Abner Carroll Binder (February 20, 1896, Mechanicsburg, Pennsylvania – 1956) was an American journalist. Binder was a graduate of the University of Pennsylvania and Harvard University. He is best known for his contributions to journalism as a newspaper correspondent and editor for the Chicago Daily News and the Minneapolis Tribune. Binder married Dorothy Walton in 1920, and they had four children. He died of leukemia in 1956.

==Early life and education==
A Mechanicsburg, Pennsylvania, native, Binder was born February 20, 1896. His mother died in 1899, and Binder was raised by family friends of the Quaker faith, which may have led to his service in the American Red Cross's American Friends Service Committee later in his life. He attended the York Academy preparatory school. Binder's tertiary education was at the University of Pennsylvania, and then at Harvard University, where he graduated cum laude with degrees in philosophy and social ethics.

==Career in journalism==
Binder began his newspaper career covering labor issues. He helped launch the Minnesota Daily Star, a paper organized by labor unions and non-partisan league farmers. Throughout 1920 he wrote for the Courier News in Fargo, North Dakota and for the Federated Press, a co-operative, labor oriented news gathering association. He eventually joined the Chicago Daily News in 1922 to cover industrial and labor news. After several years at the Daily News, he became a foreign correspondent, covering stories in Latin America, Europe and Russia. He returned to Chicago to work as the editorial assistant to Frank Knox, publisher of the Daily News. He then became the director of the newspaper's foreign service.
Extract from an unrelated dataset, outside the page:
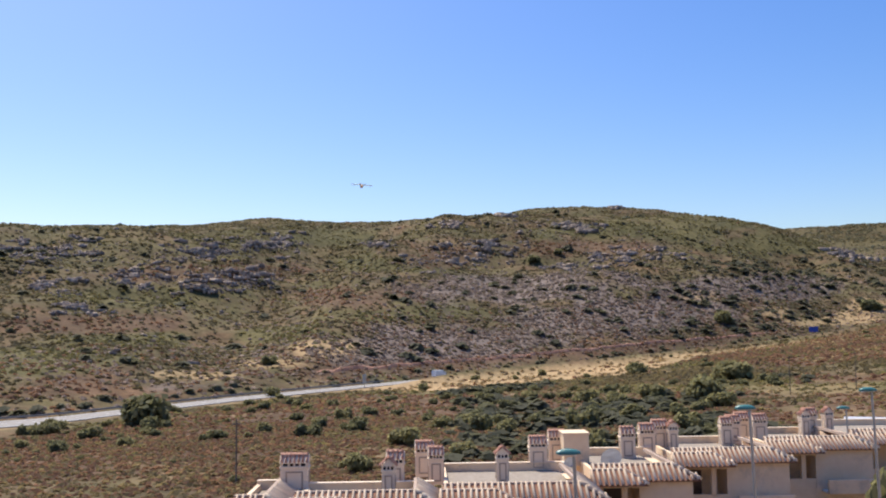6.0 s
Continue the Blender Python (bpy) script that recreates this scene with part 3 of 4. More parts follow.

In 1945, Binder left the Chicago Daily News to become an editor at the Minneapolis Tribune, and began his career as a visiting foreign affairs lecturer at universities. He often appeared on radio as a commentator and in 1952 contributed a particularly popular segment to Edward R. Murrow's This I Believe radio program.

==Personal life==
Binder married Dorothy Walton, whom he met while serving the Red Cross, in 1920 and had four children.